On the other hand, “there are usually costs that are cheaper downtown,” said Kevin Tubbs of Graham Construction Co. Utility runs typically are shorter, and less expensive, downtown, and building sprawling parking lots is less of an issue.

Assistant City Manager Matt Anderson, while agreeing that there are serious constraints in building downtown, pointed out that unlike in the suburbs, streets, water and sewer lines typically are in place at the start of construction. 

And there is another benefit.

“The developers wouldn’t do it if they couldn’t make money,” he said.

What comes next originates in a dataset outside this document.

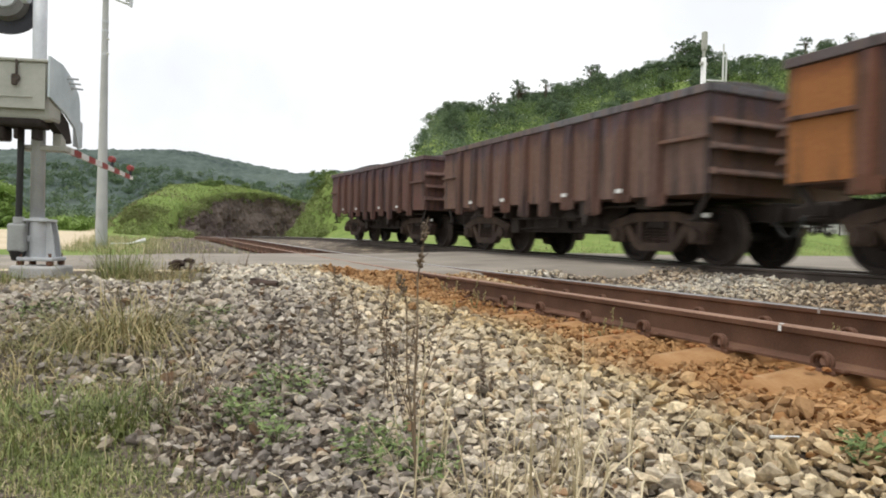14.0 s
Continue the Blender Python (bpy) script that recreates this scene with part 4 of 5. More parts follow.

Tubbs, Niebuhr and other developers shared some of the logistical problems they learn to deal with when working downtown versus on a greenfield site.

Stage material:
Generally, the downtown sites are very constricted and the new building fills up the majority of the site, where a greenfield site usually has plenty of room to work and stage material and equipment. “We use what is called ‘just in time’ delivery of material, which means delivering it at the specific time it is needed,” Tubbs said. 

Crane operation:
There may be very limited space to operate a crane around the building, so the contractor may need to build the project in a different sequence, operating from inside the building and working its way out of the building with the crane.

Traffic issues:
 When a project is blocking traffic, the city of Des Moines usually requires the hiring of an off-duty police officer for traffic control.

Parking for employees:
Workers have to park in the ramps or at meters. There typically is abundant free parking at a greenfield site.

Storm water:
Storm water detention is problematic and more costly downtown. On a greenfield site, there is usually enough open space to dig a detention pond. Because of limited space, many sites downtown require underground storage or detention on a roof, which requires shoring up the structure.

The unknown:
All the “unknown buried stuff” can present challenges too. Tubbs did say that he once found a car buried in a coal mine shaft on a suburban construction site.